▸ **MATERIAL**
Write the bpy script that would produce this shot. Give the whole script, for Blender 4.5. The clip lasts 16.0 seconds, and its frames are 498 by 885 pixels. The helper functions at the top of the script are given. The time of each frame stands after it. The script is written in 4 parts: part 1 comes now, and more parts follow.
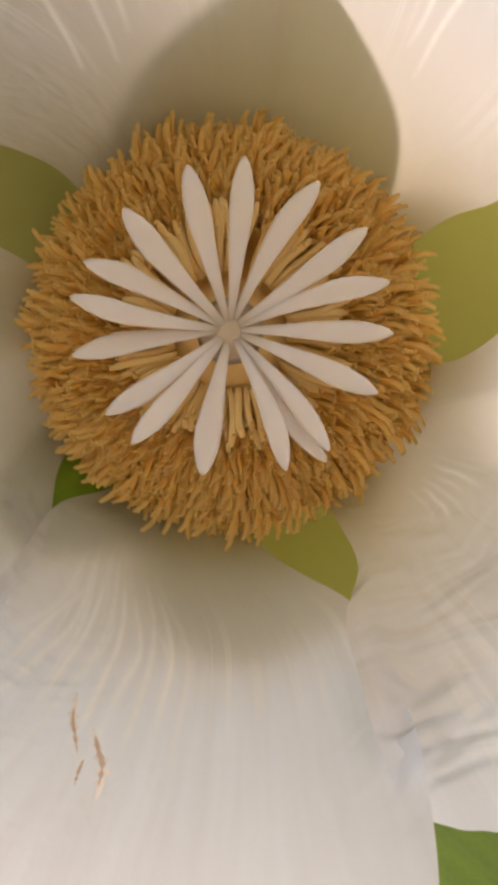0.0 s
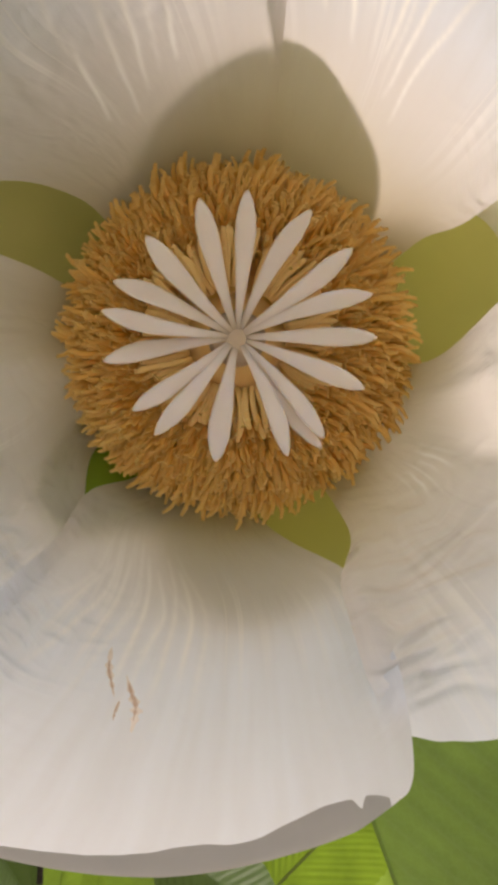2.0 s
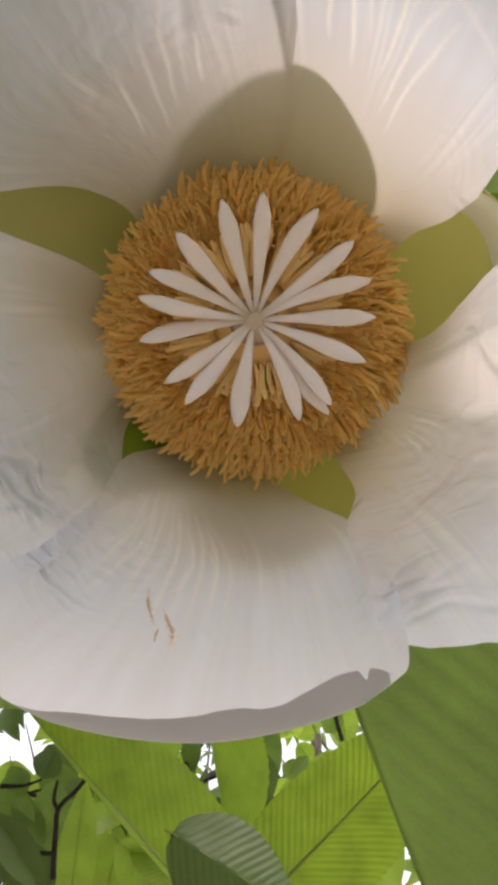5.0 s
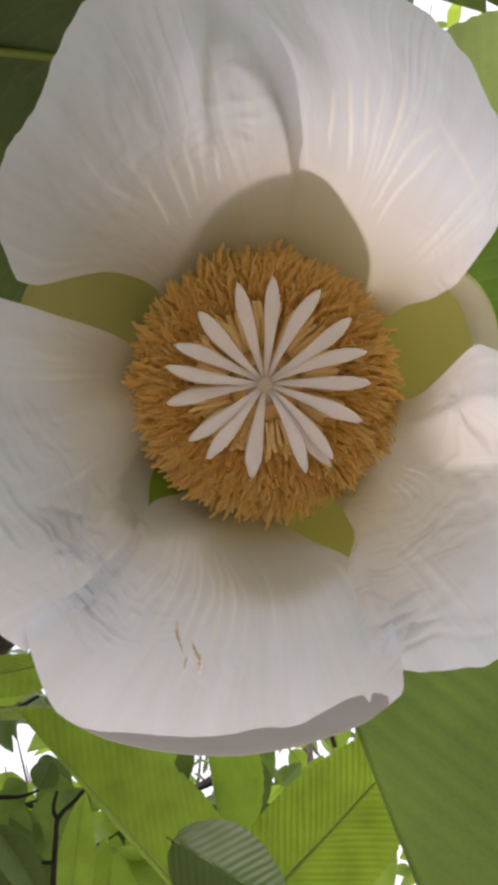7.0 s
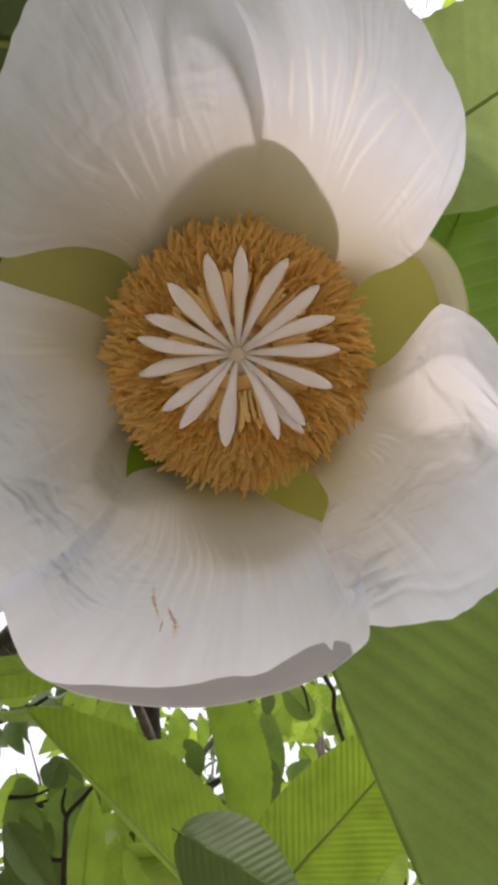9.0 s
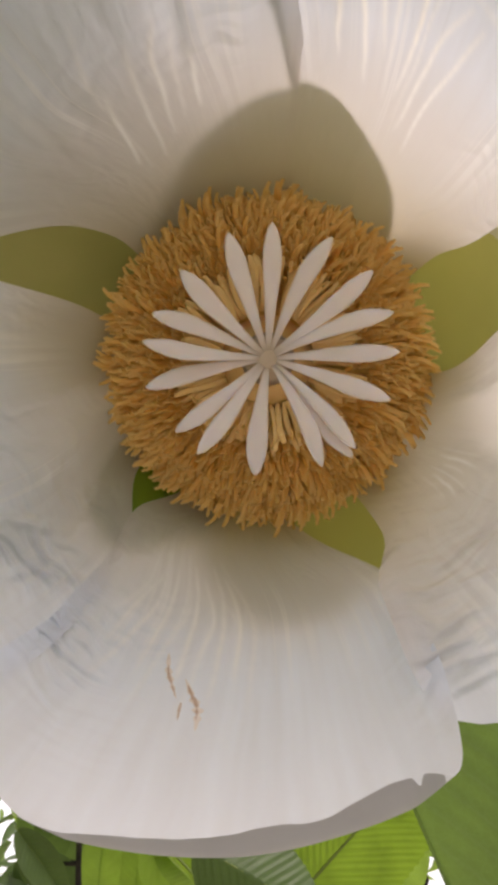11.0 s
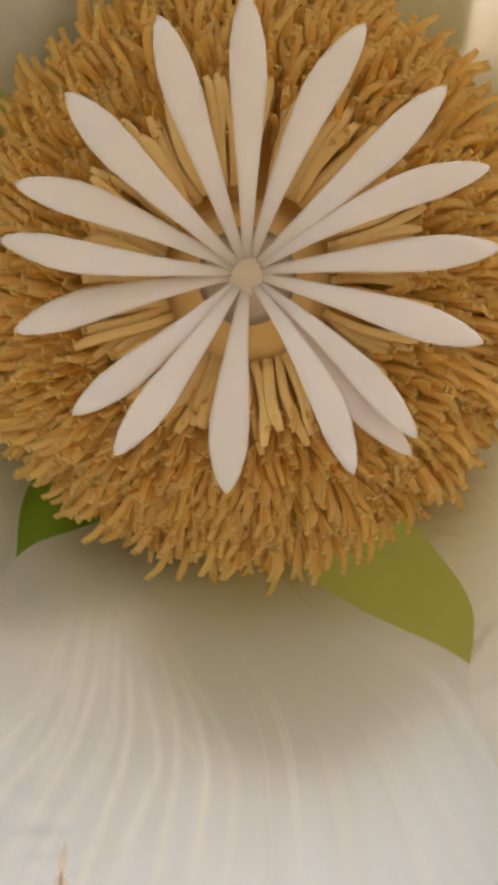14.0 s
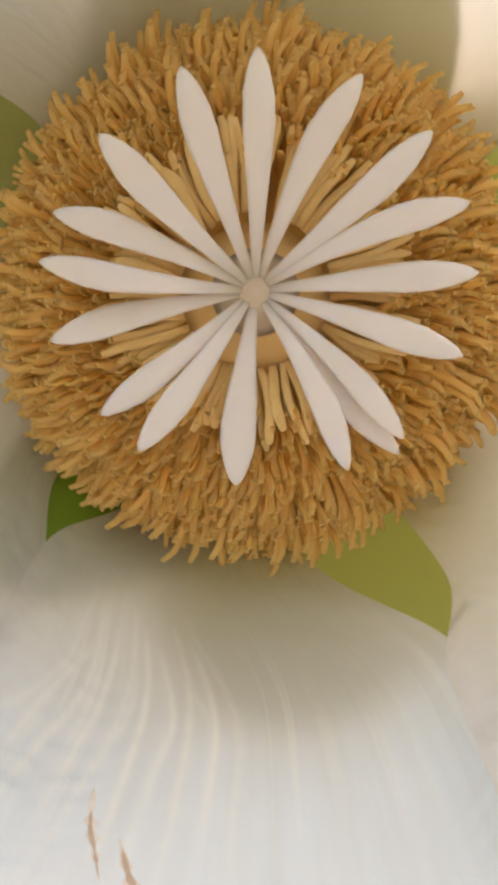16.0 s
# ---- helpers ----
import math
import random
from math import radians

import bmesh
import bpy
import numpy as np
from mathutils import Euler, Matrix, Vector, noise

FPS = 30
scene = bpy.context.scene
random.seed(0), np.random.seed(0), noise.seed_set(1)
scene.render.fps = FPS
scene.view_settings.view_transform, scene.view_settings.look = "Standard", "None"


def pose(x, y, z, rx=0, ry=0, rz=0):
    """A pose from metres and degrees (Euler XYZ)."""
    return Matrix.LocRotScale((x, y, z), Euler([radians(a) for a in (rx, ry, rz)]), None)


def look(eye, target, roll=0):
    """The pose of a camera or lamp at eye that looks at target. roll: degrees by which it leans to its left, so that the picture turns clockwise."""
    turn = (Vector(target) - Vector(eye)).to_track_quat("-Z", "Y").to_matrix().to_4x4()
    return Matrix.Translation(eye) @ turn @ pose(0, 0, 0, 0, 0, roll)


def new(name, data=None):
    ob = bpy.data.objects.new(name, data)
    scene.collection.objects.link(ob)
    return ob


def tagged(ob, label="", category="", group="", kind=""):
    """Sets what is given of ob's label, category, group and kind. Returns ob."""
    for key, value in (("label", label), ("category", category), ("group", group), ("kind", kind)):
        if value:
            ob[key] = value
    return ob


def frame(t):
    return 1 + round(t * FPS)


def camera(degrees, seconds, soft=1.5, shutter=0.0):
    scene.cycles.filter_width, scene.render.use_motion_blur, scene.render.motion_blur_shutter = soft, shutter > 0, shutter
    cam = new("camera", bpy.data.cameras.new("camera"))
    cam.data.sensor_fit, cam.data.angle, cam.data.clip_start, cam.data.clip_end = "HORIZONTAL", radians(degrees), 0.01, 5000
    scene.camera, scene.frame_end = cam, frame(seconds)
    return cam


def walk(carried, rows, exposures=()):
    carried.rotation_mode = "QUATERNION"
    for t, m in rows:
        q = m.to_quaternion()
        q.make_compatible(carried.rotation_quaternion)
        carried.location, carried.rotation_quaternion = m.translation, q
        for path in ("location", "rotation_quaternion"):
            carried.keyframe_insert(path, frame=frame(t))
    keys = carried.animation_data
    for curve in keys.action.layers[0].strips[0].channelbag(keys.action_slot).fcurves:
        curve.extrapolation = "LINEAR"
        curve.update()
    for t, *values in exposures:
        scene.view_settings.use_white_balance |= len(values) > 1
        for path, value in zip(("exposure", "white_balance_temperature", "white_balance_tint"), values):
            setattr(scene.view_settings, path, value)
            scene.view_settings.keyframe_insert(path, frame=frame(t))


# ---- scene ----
cam = camera(38.5, 16.0, soft=4.5)
# The camera looks up at a nodding flower; BASE carries the first camera's own frame (x right, y ahead, z up) into the world.
EYE, TILT = 1.7, 32.0
BASE = pose(0, 0, EYE, TILT)
ROWS = [
    (0.0, 0.0000, 0.0000, 0.0000, 90.00, 0.00, -0.00),
    (0.5, 0.0012, -0.0047, -0.0022, 90.28, 0.29, 0.16),
    (1.0, -0.0023, -0.0111, -0.0016, 90.74, 0.64, 0.14),
    (1.5, -0.0057, -0.0144, -0.0018, 91.10, 0.73, 0.40),
    (2.0, -0.0005, -0.0205, -0.0051, 91.27, 0.93, 0.32),
    (2.5, -0.0056, -0.0230, -0.0052, 91.18, 1.11, 0.63),
    (3.0, -0.0062, -0.0239, -0.0048, 91.32, 1.30, 0.46),
    (3.5, -0.0030, -0.0266, -0.0091, 91.56, 1.41, 0.62),
    (4.0, 0.0002, -0.0311, -0.0064, 91.61, 1.51, 0.73),
    (4.2, -0.0006, -0.0328, -0.0076, 91.88, 1.47, 0.84),
    (6.3, -0.0052, -0.0616, -0.0150, 92.11, 1.56, -0.25),
    (6.5, -0.0052, -0.0629, -0.0101, 92.21, 1.65, -0.32),
    (7.0, -0.0098, -0.0674, -0.0043, 92.45, 1.96, -0.35),
    (7.5, -0.0069, -0.0673, -0.0126, 92.66, 2.30, -0.31),
    (8.0, -0.0004, -0.0683, -0.0081, 92.62, 2.71, -0.11),
    (8.5, 0.0019, -0.0691, -0.0100, 92.58, 3.02, 0.08),
    (9.0, -0.0013, -0.0696, -0.0136, 92.58, 3.28, 0.22),
    (9.5, -0.0054, -0.0688, -0.0100, 92.41, 3.47, 0.40),
    (9.7, -0.0080, -0.0631, -0.0078, 92.34, 3.54, 0.47),
    (11.8, -0.0013, -0.0164, -0.0069, 90.83, 4.25, 1.66),
    (12.0, 0.0008, -0.0123, -0.0100, 91.72, 4.31, 1.88),
    (12.5, -0.0032, 0.0073, -0.0063, 90.65, 4.71, 1.62),
    (13.0, -0.0009, 0.0243, -0.0037, 89.84, 5.08, 1.50),
    (13.5, -0.0010, 0.0337, 0.0003, 89.88, 5.34, 1.25),
    (14.0, -0.0028, 0.0413, -0.0007, 90.36, 5.30, 1.51),
    (14.5, 0.0025, 0.0421, 0.0079, 89.93, 5.19, 2.11),
    (15.0, -0.0036, 0.0430, 0.0032, 89.94, 5.06, 1.53),
    (15.5, -0.0032, 0.0393, 0.0038, 90.23, 4.86, 1.58),
    (16.0, -0.0035, 0.0303, 0.0003, 89.62, 4.77, 1.41),
]
walk(cam, [(t, BASE @ pose(x, y, z, rx, ry, rz)) for t, x, y, z, rx, ry, rz in ROWS],
     [(0, 0.88, 7550, 24), (2, 0.78, 7400, 22), (4, 0.76, 7150, 22), (6.5, 0.56, 6850, 24), (9.5, 0.58, 6850, 24), (12, 0.78, 7250, 23), (13, 0.88, 7450, 23), (14, 1.08, 7250, 20), (15, 1.13, 7250, 19), (16, 1.27, 6800, 19)])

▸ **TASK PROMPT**
Write out the whole listing exactly, and drop the pictures.

▸ **OUTPUT**
Write the bpy script that would produce this shot. Give the whole script, for Blender 4.5. The clip lasts 16.0 seconds, and its frames are 498 by 885 pixels. The helper functions at the top of the script are given. The time of each frame stands after it. The script is written in 4 parts: part 1 comes now, and more parts follow.
0.0 s
2.0 s
5.0 s
7.0 s
9.0 s
11.0 s
14.0 s
16.0 s
# ---- helpers ----
import math
import random
from math import radians

import bmesh
import bpy
import numpy as np
from mathutils import Euler, Matrix, Vector, noise

FPS = 30
scene = bpy.context.scene
random.seed(0), np.random.seed(0), noise.seed_set(1)
scene.render.fps = FPS
scene.view_settings.view_transform, scene.view_settings.look = "Standard", "None"


def pose(x, y, z, rx=0, ry=0, rz=0):
    """A pose from metres and degrees (Euler XYZ)."""
    return Matrix.LocRotScale((x, y, z), Euler([radians(a) for a in (rx, ry, rz)]), None)


def look(eye, target, roll=0):
    """The pose of a camera or lamp at eye that looks at target. roll: degrees by which it leans to its left, so that the picture turns clockwise."""
    turn = (Vector(target) - Vector(eye)).to_track_quat("-Z", "Y").to_matrix().to_4x4()
    return Matrix.Translation(eye) @ turn @ pose(0, 0, 0, 0, 0, roll)


def new(name, data=None):
    ob = bpy.data.objects.new(name, data)
    scene.collection.objects.link(ob)
    return ob


def tagged(ob, label="", category="", group="", kind=""):
    """Sets what is given of ob's label, category, group and kind. Returns ob."""
    for key, value in (("label", label), ("category", category), ("group", group), ("kind", kind)):
        if value:
            ob[key] = value
    return ob


def frame(t):
    return 1 + round(t * FPS)


def camera(degrees, seconds, soft=1.5, shutter=0.0):
    scene.cycles.filter_width, scene.render.use_motion_blur, scene.render.motion_blur_shutter = soft, shutter > 0, shutter
    cam = new("camera", bpy.data.cameras.new("camera"))
    cam.data.sensor_fit, cam.data.angle, cam.data.clip_start, cam.data.clip_end = "HORIZONTAL", radians(degrees), 0.01, 5000
    scene.camera, scene.frame_end = cam, frame(seconds)
    return cam


def walk(carried, rows, exposures=()):
    carried.rotation_mode = "QUATERNION"
    for t, m in rows:
        q = m.to_quaternion()
        q.make_compatible(carried.rotation_quaternion)
        carried.location, carried.rotation_quaternion = m.translation, q
        for path in ("location", "rotation_quaternion"):
            carried.keyframe_insert(path, frame=frame(t))
    keys = carried.animation_data
    for curve in keys.action.layers[0].strips[0].channelbag(keys.action_slot).fcurves:
        curve.extrapolation = "LINEAR"
        curve.update()
    for t, *values in exposures:
        scene.view_settings.use_white_balance |= len(values) > 1
        for path, value in zip(("exposure", "white_balance_temperature", "white_balance_tint"), values):
            setattr(scene.view_settings, path, value)
            scene.view_settings.keyframe_insert(path, frame=frame(t))


# ---- scene ----
cam = camera(38.5, 16.0, soft=4.5)
# The camera looks up at a nodding flower; BASE carries the first camera's own frame (x right, y ahead, z up) into the world.
EYE, TILT = 1.7, 32.0
BASE = pose(0, 0, EYE, TILT)
ROWS = [
    (0.0, 0.0000, 0.0000, 0.0000, 90.00, 0.00, -0.00),
    (0.5, 0.0012, -0.0047, -0.0022, 90.28, 0.29, 0.16),
    (1.0, -0.0023, -0.0111, -0.0016, 90.74, 0.64, 0.14),
    (1.5, -0.0057, -0.0144, -0.0018, 91.10, 0.73, 0.40),
    (2.0, -0.0005, -0.0205, -0.0051, 91.27, 0.93, 0.32),
    (2.5, -0.0056, -0.0230, -0.0052, 91.18, 1.11, 0.63),
    (3.0, -0.0062, -0.0239, -0.0048, 91.32, 1.30, 0.46),
    (3.5, -0.0030, -0.0266, -0.0091, 91.56, 1.41, 0.62),
    (4.0, 0.0002, -0.0311, -0.0064, 91.61, 1.51, 0.73),
    (4.2, -0.0006, -0.0328, -0.0076, 91.88, 1.47, 0.84),
    (6.3, -0.0052, -0.0616, -0.0150, 92.11, 1.56, -0.25),
    (6.5, -0.0052, -0.0629, -0.0101, 92.21, 1.65, -0.32),
    (7.0, -0.0098, -0.0674, -0.0043, 92.45, 1.96, -0.35),
    (7.5, -0.0069, -0.0673, -0.0126, 92.66, 2.30, -0.31),
    (8.0, -0.0004, -0.0683, -0.0081, 92.62, 2.71, -0.11),
    (8.5, 0.0019, -0.0691, -0.0100, 92.58, 3.02, 0.08),
    (9.0, -0.0013, -0.0696, -0.0136, 92.58, 3.28, 0.22),
    (9.5, -0.0054, -0.0688, -0.0100, 92.41, 3.47, 0.40),
    (9.7, -0.0080, -0.0631, -0.0078, 92.34, 3.54, 0.47),
    (11.8, -0.0013, -0.0164, -0.0069, 90.83, 4.25, 1.66),
    (12.0, 0.0008, -0.0123, -0.0100, 91.72, 4.31, 1.88),
    (12.5, -0.0032, 0.0073, -0.0063, 90.65, 4.71, 1.62),
    (13.0, -0.0009, 0.0243, -0.0037, 89.84, 5.08, 1.50),
    (13.5, -0.0010, 0.0337, 0.0003, 89.88, 5.34, 1.25),
    (14.0, -0.0028, 0.0413, -0.0007, 90.36, 5.30, 1.51),
    (14.5, 0.0025, 0.0421, 0.0079, 89.93, 5.19, 2.11),
    (15.0, -0.0036, 0.0430, 0.0032, 89.94, 5.06, 1.53),
    (15.5, -0.0032, 0.0393, 0.0038, 90.23, 4.86, 1.58),
    (16.0, -0.0035, 0.0303, 0.0003, 89.62, 4.77, 1.41),
]
walk(cam, [(t, BASE @ pose(x, y, z, rx, ry, rz)) for t, x, y, z, rx, ry, rz in ROWS],
     [(0, 0.88, 7550, 24), (2, 0.78, 7400, 22), (4, 0.76, 7150, 22), (6.5, 0.56, 6850, 24), (9.5, 0.58, 6850, 24), (12, 0.78, 7250, 23), (13, 0.88, 7450, 23), (14, 1.08, 7250, 20), (15, 1.13, 7250, 19), (16, 1.27, 6800, 19)])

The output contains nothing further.